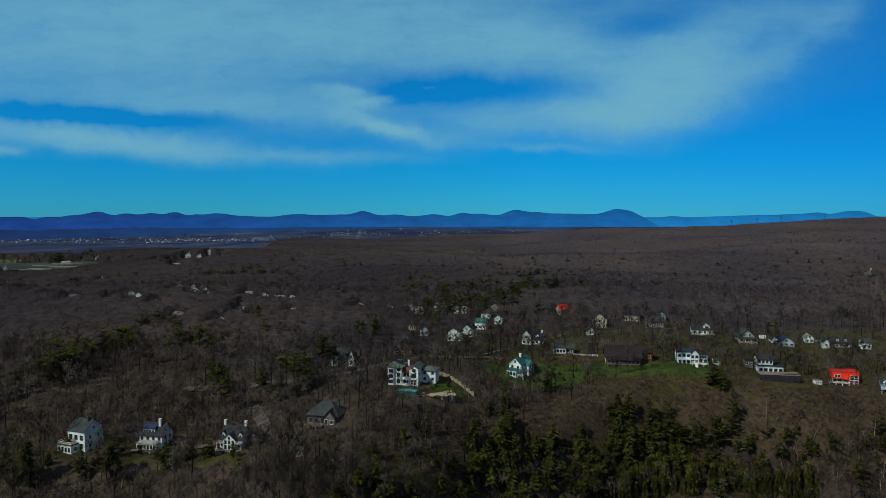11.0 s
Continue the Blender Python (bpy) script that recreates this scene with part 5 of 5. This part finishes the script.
def in_view(X, Y, slack=0.12):
    u = X / np.maximum(Y + 30, 1)
    return (u > -0.98 - slack) & (u < 0.58 + slack)


R = np.random.default_rng(11)
BARE = [bare_tree(i, h, sp, 12, 640, 0.075) for i, (h, sp) in enumerate(((17, 4.2), (14.5, 4.4), (18.5, 4.6), (12.5, 3.8), (15.5, 3.6)))]
MIDDLE = [bare_tree(10 + i, h, sp, 7, 170, 0.14, sides=3, knots=3) for i, (h, sp) in enumerate(((16.5, 4.3), (14.5, 4.4), (18, 4.4), (12.5, 3.8)))]
NEARPUFF = [puff(20 + i, h, rad * 1.1, 105, 1.0, trunk=True, sink=0.5, slim=0.22) for i, (h, rad) in enumerate(((15, 4.4), (13, 4.8), (16, 4.6), (12, 4.2), (14, 5.2)))]
PUFFS = [puff(30 + i, h, rad * 1.1, 46, 1.35, rise=0.26, sink=3, slim=0.36) for i, (h, rad) in enumerate(((14, 5.4), (13, 5.8), (15, 5.2), (12.5, 5.2), (13.5, 6.2)))]
DIST = [puff(40 + i, h, rad * 1.15, 20, 2.2, rise=0.21, sink=5, slim=0.5) for i, (h, rad) in enumerate(((14, 7.4), (13, 8.2), (15, 7.0), (13.5, 8.6)))]
SHRUBS = [join([c]) for t, c in (bare_tree(50 + i, h, sp, 8, 48, 0.15, sides=3, fork=0.02, boughs=False) for i, (h, sp) in enumerate(((2.6, 1.5), (1.8, 1.4), (3.4, 1.7))))]
PINES = [conifer(60 + i, h, sp, round(lv * 1.25), 8, ragged=rg + 0.1, bare=br) for i, (h, sp, lv, rg, br) in enumerate(((16, 4.6, 14, 0.55, 0.22), (13, 4.2, 14, 0.4, 0.08), (18, 5.0, 15, 0.6, 0.30), (10, 3.6, 12, 0.35, 0.05), (15, 4.4, 12, 0.6, 0.34)))]
FARPINES = [conifer(70 + i, h, sp, lv, 5, ragged=0.6, bare=0.2, taper=0.40, droop=0.12, sweep=(0.1, 0.75)) for i, (h, sp, lv) in enumerate(((14, 4.8, 8), (12, 4.4, 7), (16, 5.2, 9), (10, 4.2, 7)))]
BUSHYPINES = [conifer(85 + i, h, sp, 15, 9, ragged=0.35, bare=0.10, taper=0.48, sweep=(0.0, 0.55)) for i, (h, sp) in enumerate(((14, 4.6), (12, 4.4)))]
OPENPINES = [conifer(75 + i, h, sp, lv, 7, ragged=0.6, bare=br, taper=0.40, droop=0.12, sweep=(0.05, 0.7)) for i, (h, sp, lv, br) in enumerate(((17, 4.8, 11, 0.38), (15, 5.2, 10, 0.30), (19, 5.0, 12, 0.45)))]
CEDARS = [cedar(80 + i, h, sp, 230) for i, (h, sp) in enumerate(((10, 1.9), (8, 1.7), (12, 2.1)))]


def tree_meshes(name, protos, bark, leaf):
    out = [(mesh_from("trunk", *t, bark), mesh_from("crown", *c, leaf, name == "bare")) for t, c in protos]
    if name == "bare":
        for (t, c), (tm, cm) in zip(protos, out):
            cm.normals_split_custom_set_from_vertices(dome_normals(c[0]))
    return out


def plant(name, meshes, xs, ys, r, label, group, lo=0.8, hi=1.2):
    """Single trees, each with its trunk and crown."""
    for x, y in zip(xs, ys):
        t, c = meshes[r.integers(0, len(meshes))]
        k = r.uniform(lo, hi)
        P = thing(name, pose(x, y, float(ground(x, y)) - 0.2, 0, 0, r.uniform(0, 360)), label, "tree", group)
        P.scale = (k, k, k)
        part("trunk", t, None, P), part("crown", c, None, P)


# conifers: groves on the bluff, singly among the houses, and in bands inland
GROVES = [  # x, way inland from the shore, half sizes, how many
    (40, 22, 52, 12, 165), (-18, 32, 26, 16, 66), (168, 22, 34, 10, 50), (-226, 42, 28, 18, 60), (-58, 34, 20, 16, 26), (-132, 16, 7, 6, 9), (-150, 42, 60, 5, 26),
    (-232, 146, 34, 8, 34), (-190, 172, 30, 8, 30), (-20, 320, 80, 60, 150), (-60, 62, 40, 12, 12), (-120, 100, 50, 16, 9), (-40, 430, 80, 45, 110), (-330, 500, 80, 24, 60), (-120, 600, 420, 160, 170), (250, 500, 200, 150, 60), (150, 150, 150, 60, 14),
]
cx, cy = [], []
for x, inland, rx, ry, n in GROVES:
    gx_ = R.normal(x, rx * 0.55, n)
    cx.append(gx_), cy.append(shoreline(gx_) + np.abs(R.normal(inland, ry * 0.55, n)))
cx, cy = np.concatenate(cx), np.concatenate(cy)
way_up = cy - shoreline(cx)
ok = clear_of(cx, cy) & (way_up > 9) & ~((cx > -5) & (cx < 150) & (way_up > 33) & (way_up < 66))
cx, cy = cx[ok], cy[ok]
near = np.argsort(cy)[:290]
far = np.argsort(cy)[290:]
plant("pine_tree", tree_meshes("pine", PINES, BARK, PINE), cx[near], cy[near], R, "dark green pine with tiered boughs on the bluff", "pines", 0.45, 0.86)
back = cy[far] > 560
stuff("pine_woods", [join(p) for p in FARPINES], cx[far][~back], cy[far][~back], PINE, "dark green pines among the houses", R, 0.6, 1.0)
stuff("pine_woods", [join(p) for p in FARPINES], cx[far][back], cy[far][back], PINE, "dark green pines among bare woods", R, 0.92, 1.2)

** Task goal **
Search the data above for the word "part", then gather each line in which it appears.

** Result **
Continue the Blender Python (bpy) script that recreates this scene with part 5 of 5. This part finishes the script.
        part("trunk", t, None, P), part("crown", c, None, P)